Was sich in der Zusammenfassung vielleicht nach sprödem Akademikerdiskurs anhören mag, ist in den fähigen Händen des Filmemachers Rodney Ascher zu einer erstaunlich unterhaltsamen Assemblage von Ideen und Images geraten, zu einem Hohelied auf gelebte und vor allem ausgelebte Kinoleidenschaft, womöglich sogar zu einem der aktuell faszinierendsten Filme übers Filmeschauen an sich. Nur den Perser am Wohnzimmerboden wird man sich nachher eben eventuell nicht mehr mit den selben Augen ansehen können.

 

Die Teppichmuster von Killer Joe sind frittierte Hendlhaxn. Ganz egal, wie gern man sich selbige auch ab und an einverleiben mag - nach diesem Film wird es nie wieder dasselbe ungestörte Vergnügen sein.

Schuld daran ist William Friedkin. Der Maestro hinter All-Time-Faves wie "French Connection" und "Der Exorzist" hat mit seinen 77 Jahren endlich wieder einen rechtschaffen radikalen Film gedreht, einen Noir-Streifen im White-Trash-Milieu, der so tief und unerbittlich - und dabei gegen alle kontemporären Kinomoden ankämpfend - in Sex, Gewalt und Misanthropie watet, daß man sich nach der Sichtung am liebsten ganzkörperlich in Hunderten jener Reinigungstücher wälzen möchte, die frittierten Hendlhaxn öfters beiliegen.

Die Geschichte eines zum Zwecke des Abstaubens einer stattlichen Lebensversicherung arrangierten Auftragsmordes, die naturgemäß mit allerlei ungustiösen Unliebsamkeiten und unerwünschten Nebeneffekten daherkommt, wird von Friedkin selbst nicht ganz untrefflich als "a modern day Cinderella story, where Cinderella´s pimped out to her Prince Charming" beschrieben. Angetrieben von einer erfrischend unsubtilen, dennoch aber leger hakenschlagenden Story, herrlich hinterfotzigem Humor und der kompromißlosen, bewußt auf jegliche Jugendfreigaben pfeifenden Inszenierung ist es insbesonders die in sämtlichen Haupt- und Nebenrollen ohne Furcht und Scham agierende Schauspielergilde (Emile Hirsch, Thomas Haden Church, Gina Gershon und Juno Temple als mehr als nur leicht dysfunktionale Familie), die restlos überzeugt.

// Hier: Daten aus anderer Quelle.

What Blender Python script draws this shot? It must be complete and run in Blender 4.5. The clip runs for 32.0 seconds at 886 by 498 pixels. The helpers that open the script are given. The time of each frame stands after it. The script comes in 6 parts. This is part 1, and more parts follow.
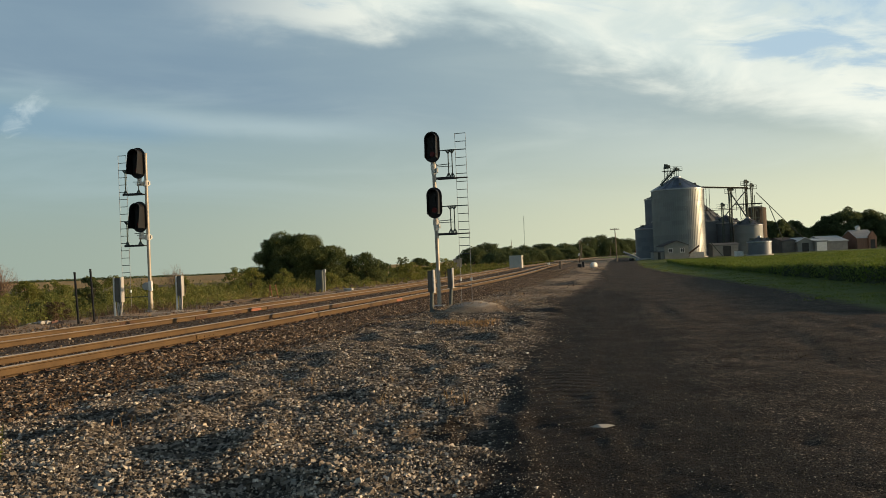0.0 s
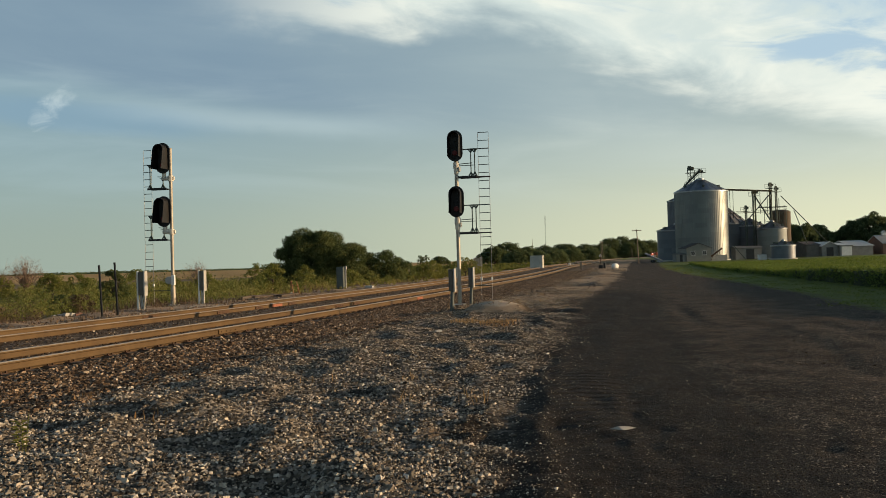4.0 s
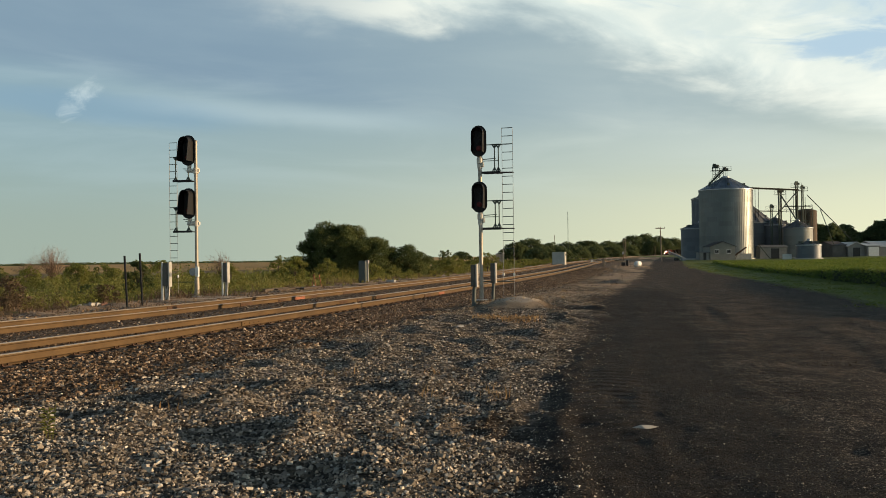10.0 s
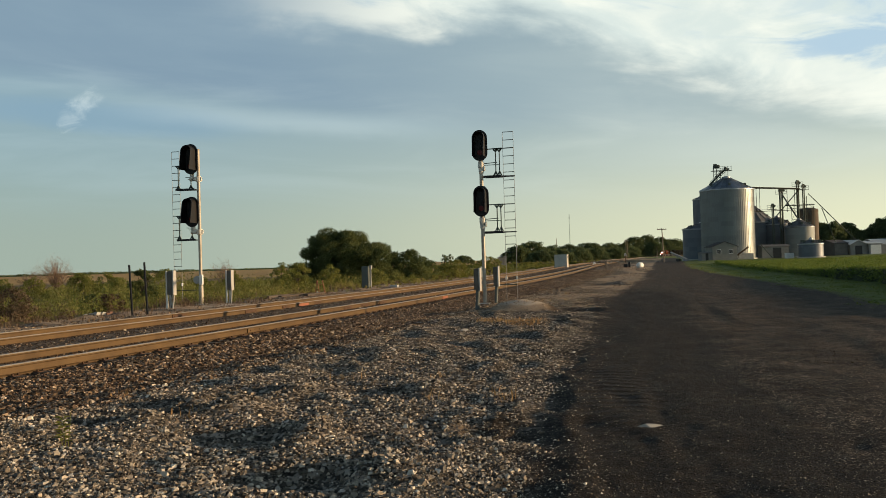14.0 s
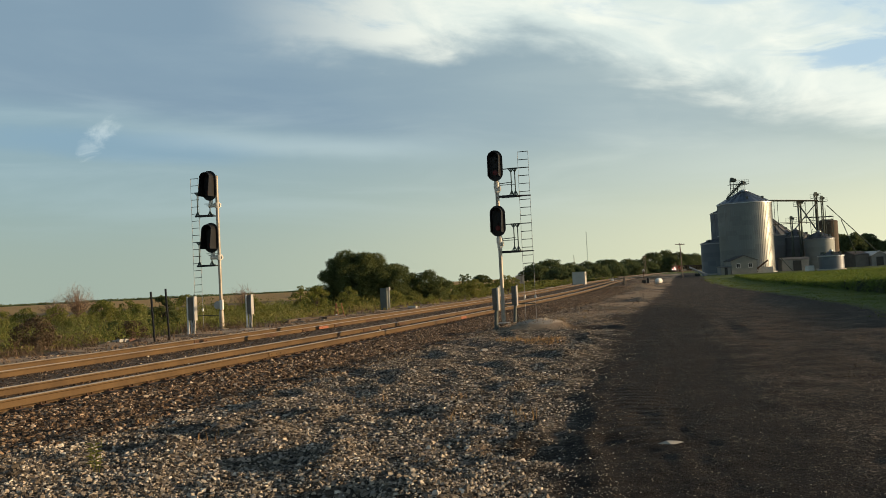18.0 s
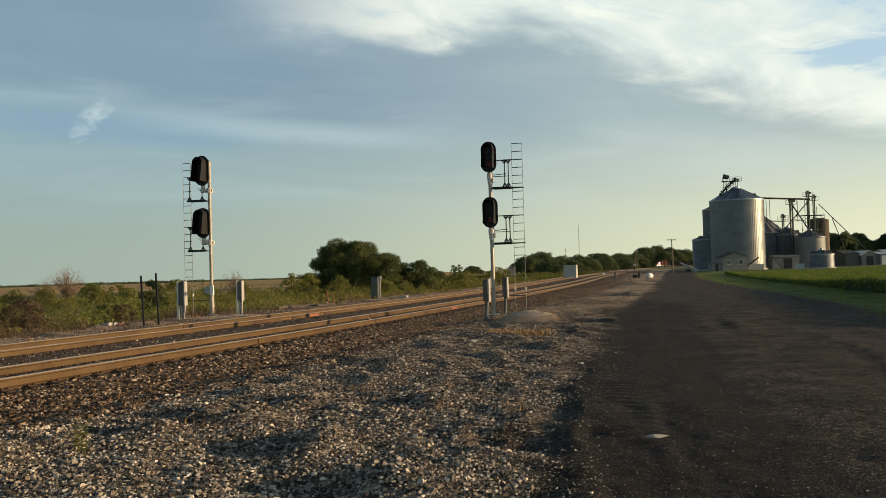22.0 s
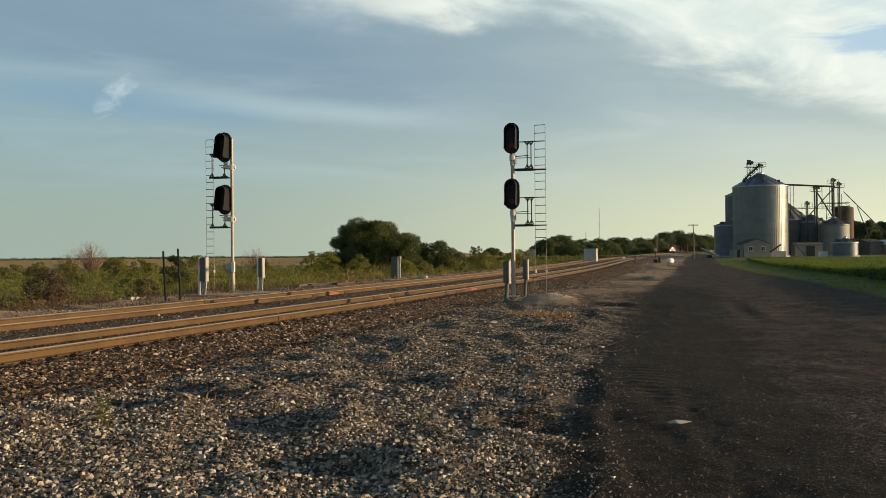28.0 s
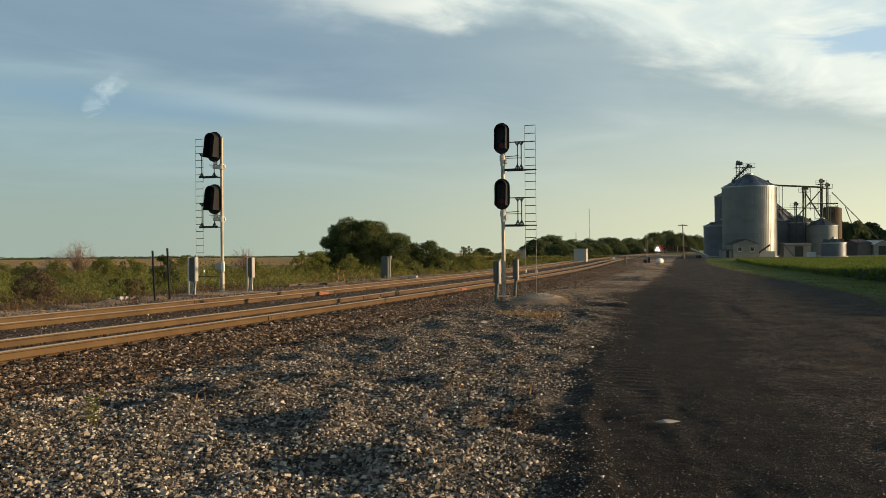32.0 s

Und doch ist "Killer Joe" letztlich in erster Linie die ganz große Show seines Hauptdarstellers. Wie der immer wieder gern als substanzloser Schönling verlachte Matthew McConaughey hier in seiner Rolle als titelstiftender Cop/Auftragskiller komplett und mit Lust an der Ausschweifung aufgeht, sich an einer so schillernden wie abgründigen Persona abarbeitet, das hat sich jeden Schauspielerpreis dieser Saison verdient. Daß ihm ein Auszeichnungsreigen wohl dennoch erspart bleiben wird, liegt naturgemäß weniger an der Qualität seiner Darbietung oder der Inszenierung dieser Filmgroßtat, sondern an beider Radikalität - wobei wir wieder bei der Hendlhaxn wären.

Aber das ist eine andere Geschichte, die hier nicht erzählt und damit gespoilert werden soll. Sehen, staunen, nie mehr vergessen.